Task directions
Using the data below, gather each line that includes the word "collection".

┌──

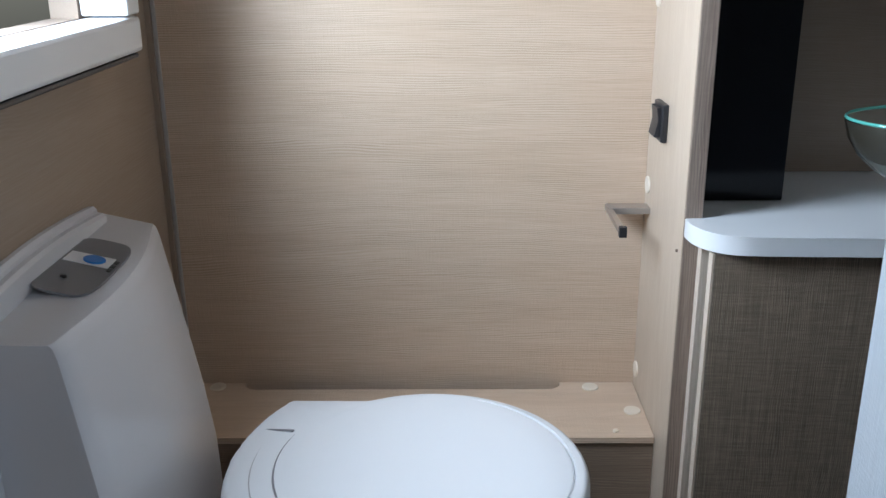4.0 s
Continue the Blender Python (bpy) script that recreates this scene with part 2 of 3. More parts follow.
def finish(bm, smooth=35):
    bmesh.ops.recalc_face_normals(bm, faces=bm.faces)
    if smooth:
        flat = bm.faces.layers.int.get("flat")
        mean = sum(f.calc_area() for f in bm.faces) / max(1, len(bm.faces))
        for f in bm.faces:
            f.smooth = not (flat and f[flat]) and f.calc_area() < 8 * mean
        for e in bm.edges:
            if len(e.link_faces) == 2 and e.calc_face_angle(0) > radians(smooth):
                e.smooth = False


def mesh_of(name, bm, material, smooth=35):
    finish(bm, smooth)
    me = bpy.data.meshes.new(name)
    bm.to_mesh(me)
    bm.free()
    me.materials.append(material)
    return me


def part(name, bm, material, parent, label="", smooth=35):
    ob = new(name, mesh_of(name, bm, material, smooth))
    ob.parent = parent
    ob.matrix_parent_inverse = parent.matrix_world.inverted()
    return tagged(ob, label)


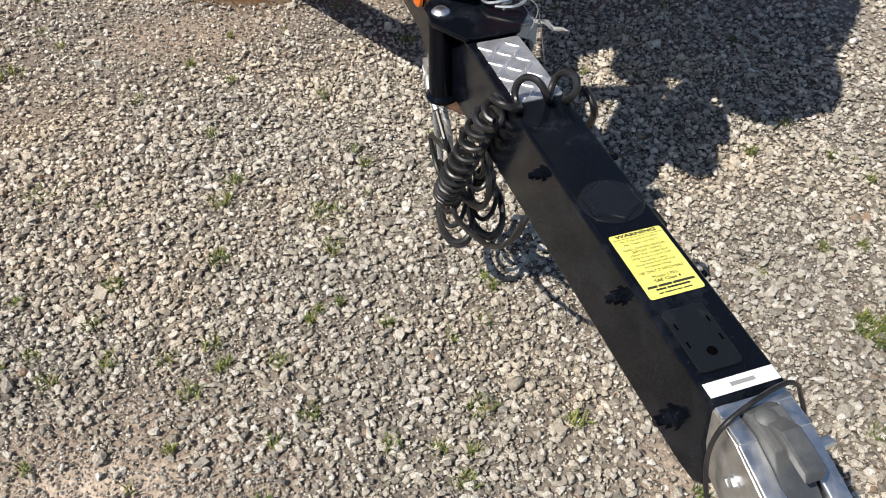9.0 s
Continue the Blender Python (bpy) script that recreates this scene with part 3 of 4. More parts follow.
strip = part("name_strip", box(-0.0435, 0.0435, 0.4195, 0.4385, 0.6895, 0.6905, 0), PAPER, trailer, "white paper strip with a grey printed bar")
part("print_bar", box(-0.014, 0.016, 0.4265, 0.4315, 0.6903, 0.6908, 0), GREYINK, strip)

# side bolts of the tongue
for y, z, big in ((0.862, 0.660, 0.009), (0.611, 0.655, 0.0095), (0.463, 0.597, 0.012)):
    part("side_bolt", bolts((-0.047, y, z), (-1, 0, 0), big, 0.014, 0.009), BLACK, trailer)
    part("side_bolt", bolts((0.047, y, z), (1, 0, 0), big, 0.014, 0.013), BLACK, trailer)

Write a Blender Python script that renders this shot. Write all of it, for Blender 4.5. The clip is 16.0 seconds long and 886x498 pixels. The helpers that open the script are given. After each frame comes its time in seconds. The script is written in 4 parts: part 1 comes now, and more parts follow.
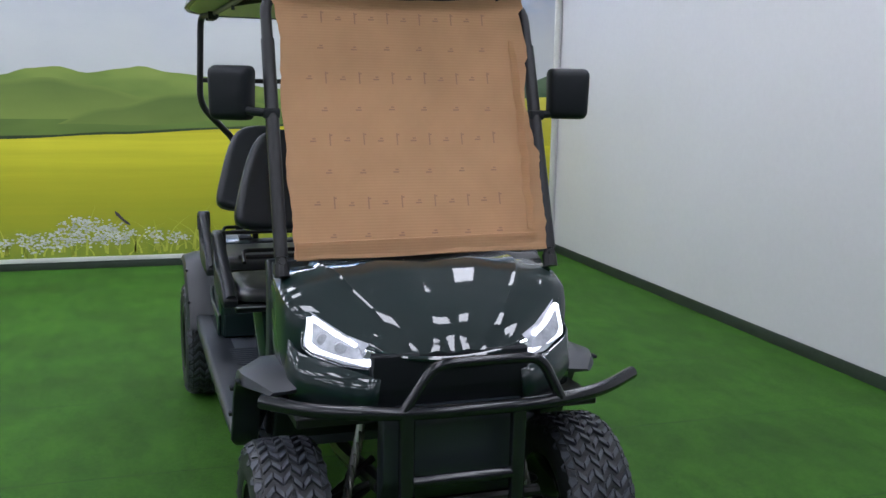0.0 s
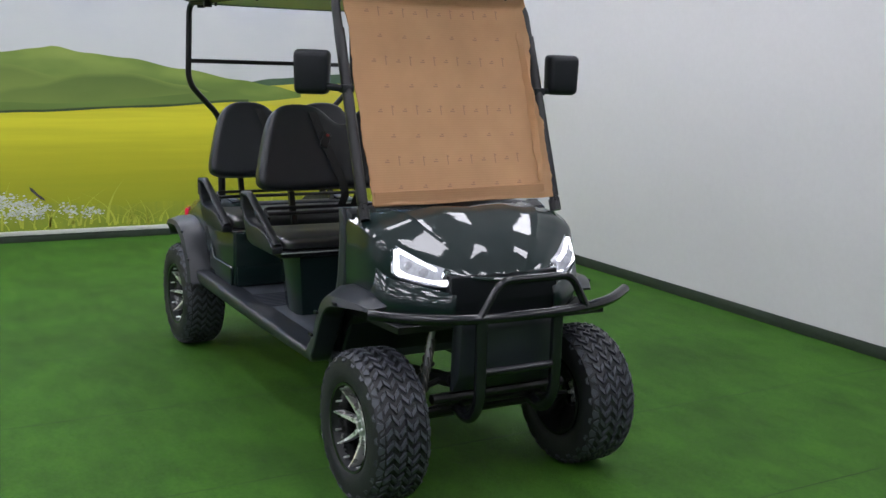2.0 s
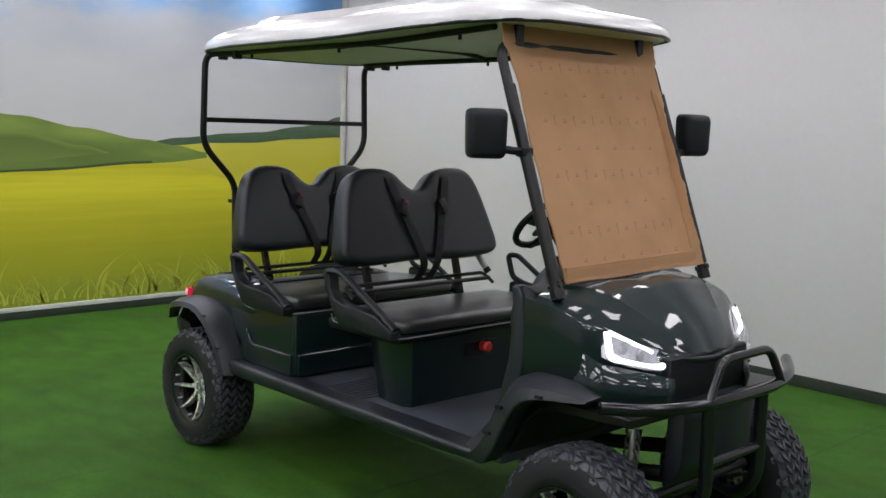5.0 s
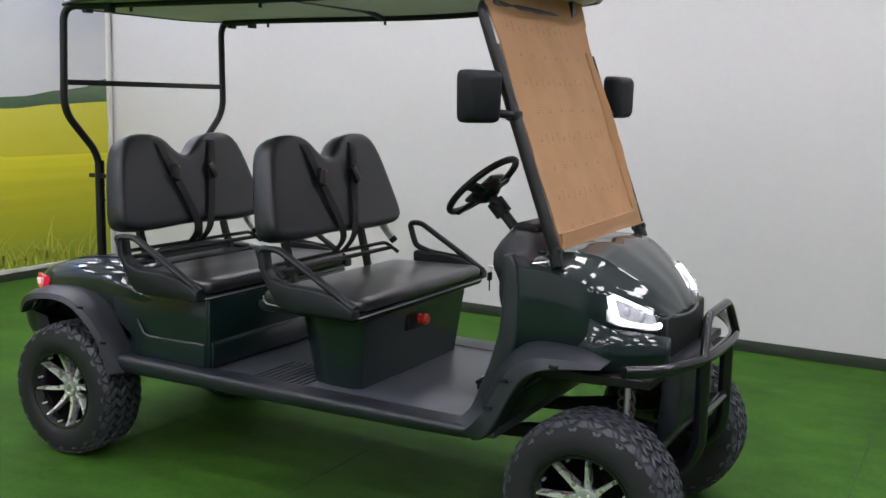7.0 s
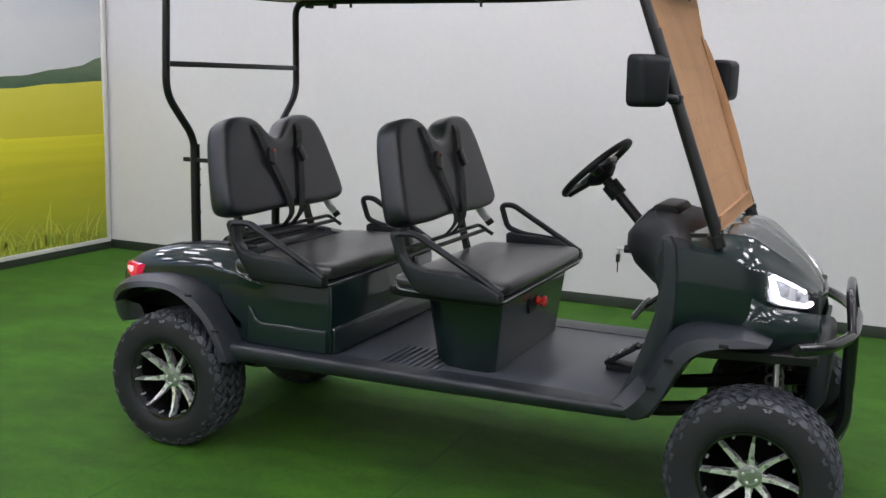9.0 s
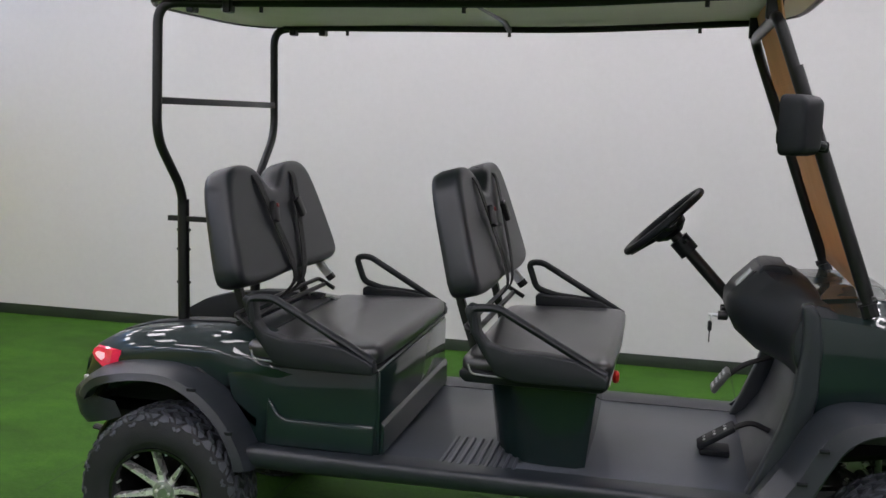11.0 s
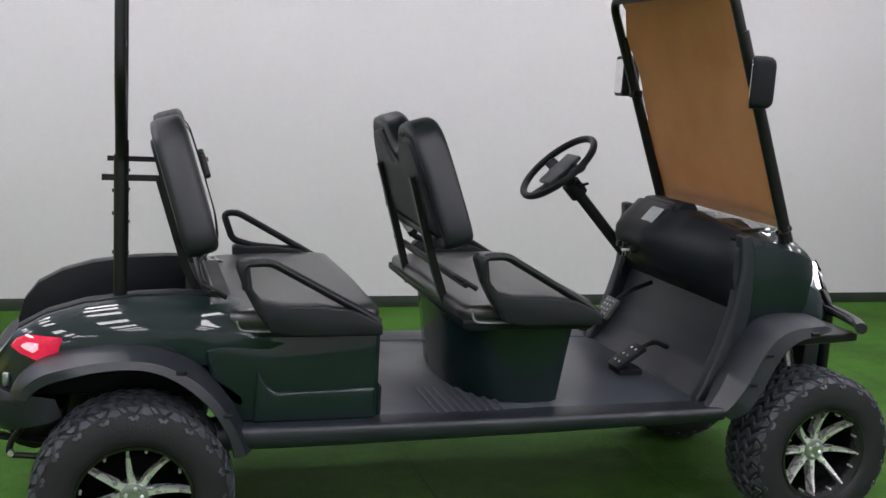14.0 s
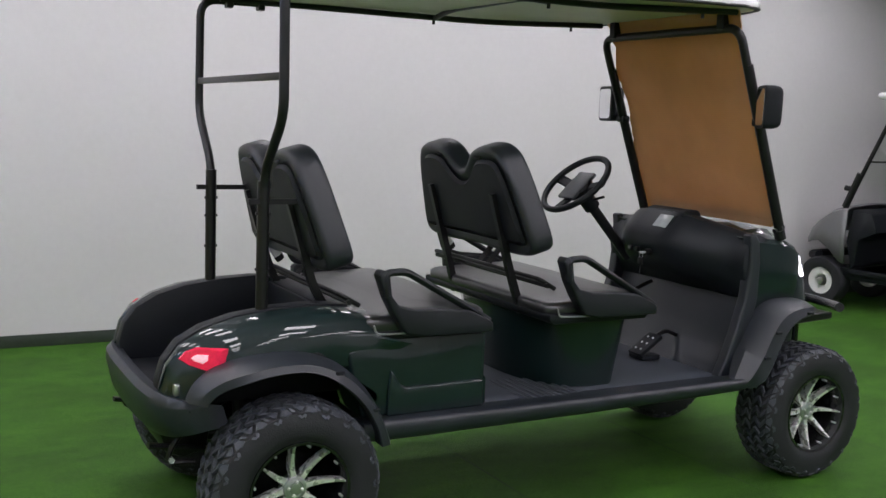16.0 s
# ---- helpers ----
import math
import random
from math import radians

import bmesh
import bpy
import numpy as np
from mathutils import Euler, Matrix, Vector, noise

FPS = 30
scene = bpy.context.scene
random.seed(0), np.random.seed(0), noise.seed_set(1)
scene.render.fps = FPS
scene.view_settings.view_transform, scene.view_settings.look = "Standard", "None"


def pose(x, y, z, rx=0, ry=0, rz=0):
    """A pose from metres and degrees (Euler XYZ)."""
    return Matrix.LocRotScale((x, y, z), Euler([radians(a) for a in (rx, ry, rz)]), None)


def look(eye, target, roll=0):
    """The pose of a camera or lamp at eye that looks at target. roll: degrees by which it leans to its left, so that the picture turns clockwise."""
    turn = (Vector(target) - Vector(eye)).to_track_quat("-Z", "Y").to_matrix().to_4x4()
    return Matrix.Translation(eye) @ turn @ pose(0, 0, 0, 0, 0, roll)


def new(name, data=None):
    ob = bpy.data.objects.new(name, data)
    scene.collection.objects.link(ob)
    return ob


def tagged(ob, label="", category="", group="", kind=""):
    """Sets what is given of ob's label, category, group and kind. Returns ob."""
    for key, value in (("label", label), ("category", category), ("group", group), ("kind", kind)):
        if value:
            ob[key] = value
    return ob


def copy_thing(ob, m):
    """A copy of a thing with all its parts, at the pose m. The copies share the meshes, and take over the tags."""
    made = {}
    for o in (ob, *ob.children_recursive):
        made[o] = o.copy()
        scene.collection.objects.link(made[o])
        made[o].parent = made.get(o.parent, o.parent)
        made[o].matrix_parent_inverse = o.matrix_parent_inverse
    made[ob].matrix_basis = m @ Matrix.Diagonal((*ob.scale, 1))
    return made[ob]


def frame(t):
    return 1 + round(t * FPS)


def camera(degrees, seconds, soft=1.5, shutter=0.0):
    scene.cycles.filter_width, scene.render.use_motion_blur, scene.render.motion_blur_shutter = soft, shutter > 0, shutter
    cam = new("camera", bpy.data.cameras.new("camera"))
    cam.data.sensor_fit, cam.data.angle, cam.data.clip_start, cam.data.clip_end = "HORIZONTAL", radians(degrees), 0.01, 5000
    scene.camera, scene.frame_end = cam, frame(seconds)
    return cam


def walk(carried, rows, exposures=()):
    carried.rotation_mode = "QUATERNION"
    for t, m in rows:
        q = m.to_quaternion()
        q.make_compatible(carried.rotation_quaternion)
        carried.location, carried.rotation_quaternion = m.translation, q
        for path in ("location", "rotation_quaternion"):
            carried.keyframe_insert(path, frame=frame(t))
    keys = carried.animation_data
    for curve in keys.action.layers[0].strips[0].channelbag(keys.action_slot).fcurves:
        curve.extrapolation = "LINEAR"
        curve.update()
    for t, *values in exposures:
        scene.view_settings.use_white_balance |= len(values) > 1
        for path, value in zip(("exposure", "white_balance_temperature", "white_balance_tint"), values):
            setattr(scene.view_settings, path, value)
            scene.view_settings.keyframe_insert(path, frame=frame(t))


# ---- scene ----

└──

Response to the exercise
    scene.collection.objects.link(ob)
        scene.collection.objects.link(made[o])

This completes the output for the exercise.